Darkened windows became a common feature of the night-time cityscape, as developers and speculators stockpiled vacant apartments in anticipation of further price increases. Prices jumped 19 per cent in the first quarter of 2005 from a year earlier, prompting central bank Governor Zhou Xiaochuan to say Shanghai's home prices were worthy of "concern and attention."

The central bank in March raised the minimum interest rate lenders must charge on home loans and encouraged them to demand bigger down payments. After those measures failed to dampen price gains, the central government ordered local authorities to apply a 5.5 per cent tax on the sales price starting in June.

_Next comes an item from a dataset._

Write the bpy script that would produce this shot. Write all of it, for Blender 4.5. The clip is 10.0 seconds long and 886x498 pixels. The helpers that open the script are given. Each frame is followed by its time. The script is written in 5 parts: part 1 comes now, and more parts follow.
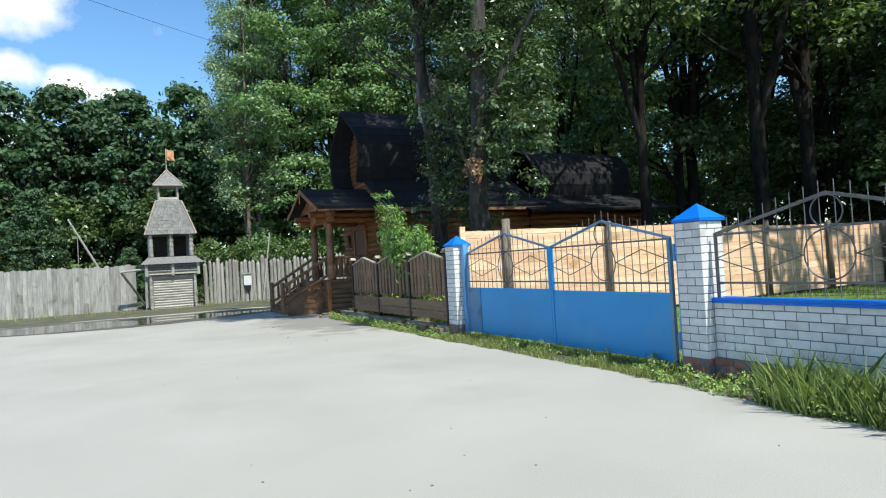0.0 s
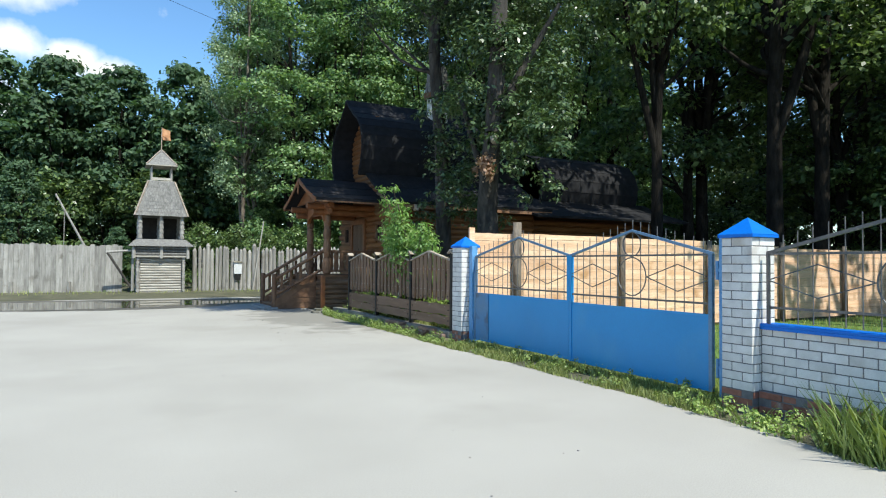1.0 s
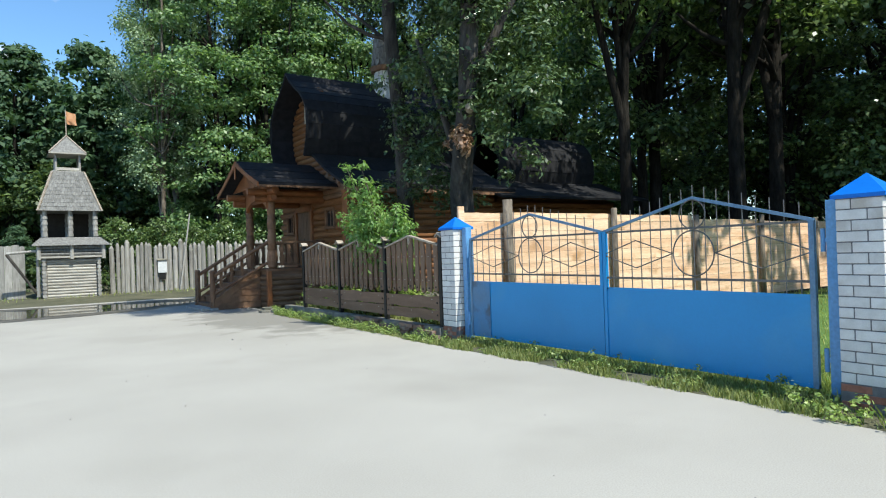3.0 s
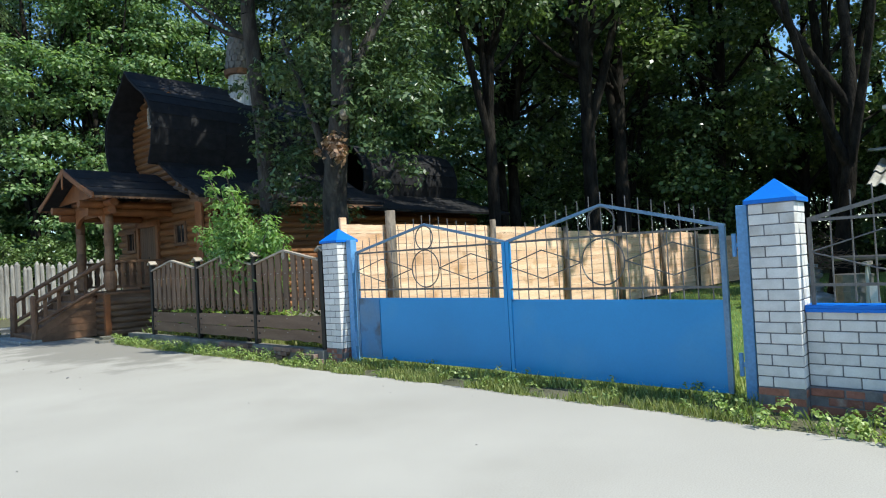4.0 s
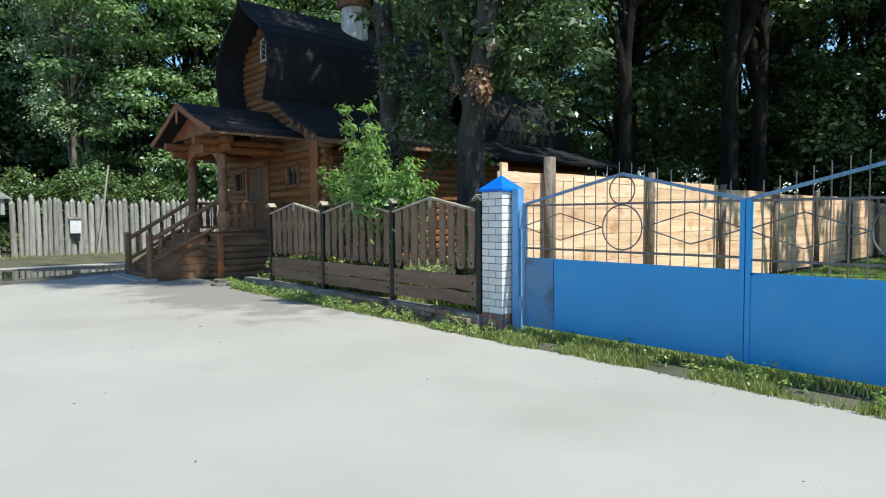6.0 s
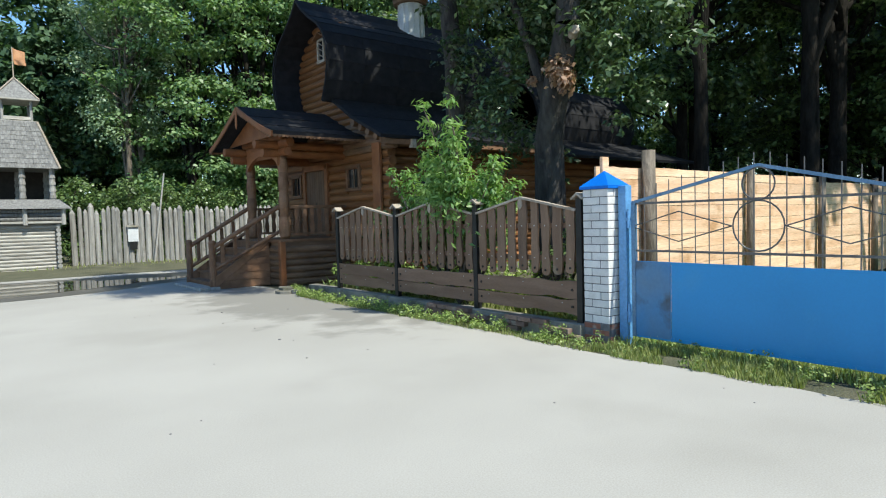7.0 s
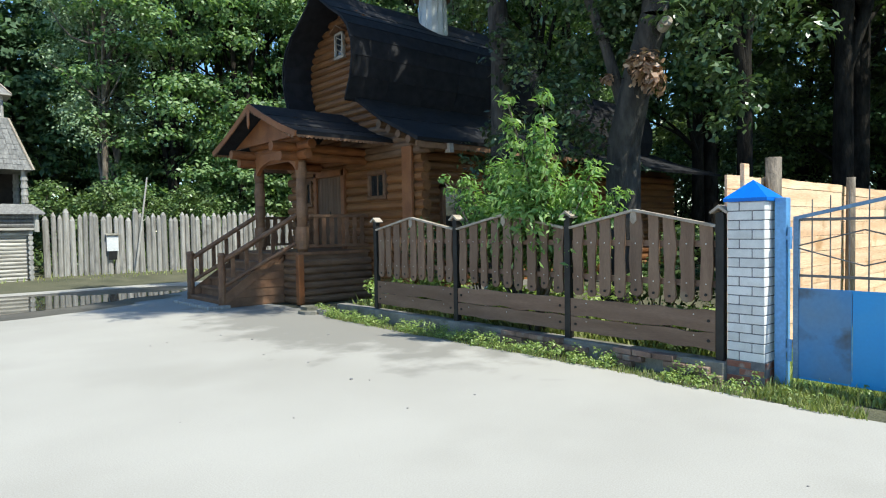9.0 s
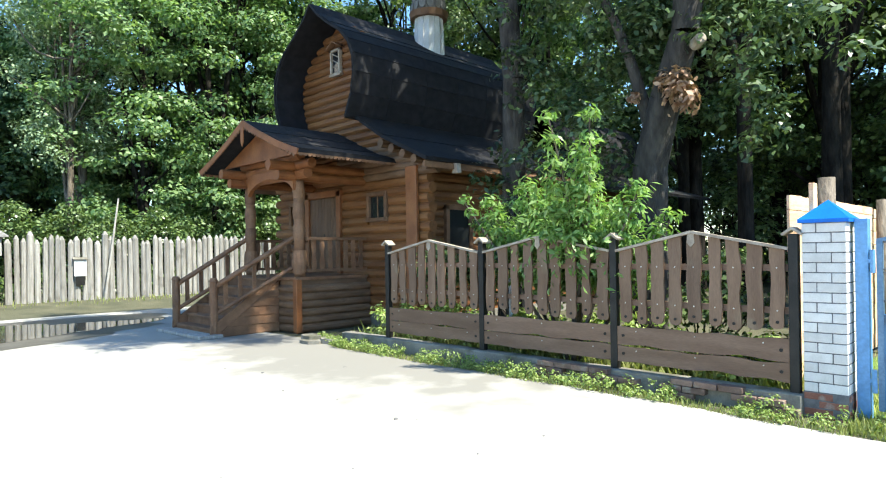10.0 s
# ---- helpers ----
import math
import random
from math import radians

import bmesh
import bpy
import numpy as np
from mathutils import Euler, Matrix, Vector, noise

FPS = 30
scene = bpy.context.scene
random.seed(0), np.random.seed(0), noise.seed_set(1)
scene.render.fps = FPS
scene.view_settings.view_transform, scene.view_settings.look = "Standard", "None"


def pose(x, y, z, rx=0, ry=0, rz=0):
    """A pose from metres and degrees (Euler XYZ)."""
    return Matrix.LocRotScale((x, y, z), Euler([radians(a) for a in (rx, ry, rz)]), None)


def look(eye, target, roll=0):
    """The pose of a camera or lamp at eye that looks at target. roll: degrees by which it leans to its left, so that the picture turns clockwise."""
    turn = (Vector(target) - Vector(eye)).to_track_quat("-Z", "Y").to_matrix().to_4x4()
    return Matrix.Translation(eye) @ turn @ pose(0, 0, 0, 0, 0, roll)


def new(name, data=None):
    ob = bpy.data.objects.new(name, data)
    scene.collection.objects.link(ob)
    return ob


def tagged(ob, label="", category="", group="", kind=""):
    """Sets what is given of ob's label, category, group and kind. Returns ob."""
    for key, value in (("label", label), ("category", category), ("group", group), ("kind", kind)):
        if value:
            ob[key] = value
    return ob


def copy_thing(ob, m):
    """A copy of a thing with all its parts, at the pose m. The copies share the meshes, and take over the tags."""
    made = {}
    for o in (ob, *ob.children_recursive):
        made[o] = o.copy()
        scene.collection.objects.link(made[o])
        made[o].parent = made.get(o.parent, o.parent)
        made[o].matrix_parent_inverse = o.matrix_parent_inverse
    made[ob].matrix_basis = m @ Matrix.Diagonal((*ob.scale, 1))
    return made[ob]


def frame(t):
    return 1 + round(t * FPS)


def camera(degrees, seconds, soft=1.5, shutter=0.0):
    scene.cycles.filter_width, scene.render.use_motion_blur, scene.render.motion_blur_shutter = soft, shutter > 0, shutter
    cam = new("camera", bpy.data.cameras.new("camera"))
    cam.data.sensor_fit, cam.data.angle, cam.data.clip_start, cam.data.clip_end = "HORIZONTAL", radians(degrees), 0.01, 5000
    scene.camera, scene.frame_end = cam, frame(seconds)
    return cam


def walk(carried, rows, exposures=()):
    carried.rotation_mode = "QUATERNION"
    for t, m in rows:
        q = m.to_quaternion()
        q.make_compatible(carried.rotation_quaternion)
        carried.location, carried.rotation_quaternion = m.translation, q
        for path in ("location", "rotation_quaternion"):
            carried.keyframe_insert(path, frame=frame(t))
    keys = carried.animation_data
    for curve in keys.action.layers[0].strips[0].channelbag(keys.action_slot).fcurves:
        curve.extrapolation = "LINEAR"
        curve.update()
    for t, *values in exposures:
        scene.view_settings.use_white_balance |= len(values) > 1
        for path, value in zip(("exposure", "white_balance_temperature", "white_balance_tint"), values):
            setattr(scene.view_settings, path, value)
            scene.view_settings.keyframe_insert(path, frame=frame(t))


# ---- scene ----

The State Council said in March that rising property prices are threatening financial and social stability in China, in a six-page circular that ordered local governments to take steps to curb "excessive" growth.

In Shanghai, a 100-square-metre new apartment costs an average of 914,000 yuan (US$112,800), according to the Shanghai Real Estate Exchange. That's 55 times last year's average disposable income of 16,683 yuan (US$2,059). The comparable ratio for the UK is 5.5, according to HBOS Plc, the nation's biggest mortgage lender.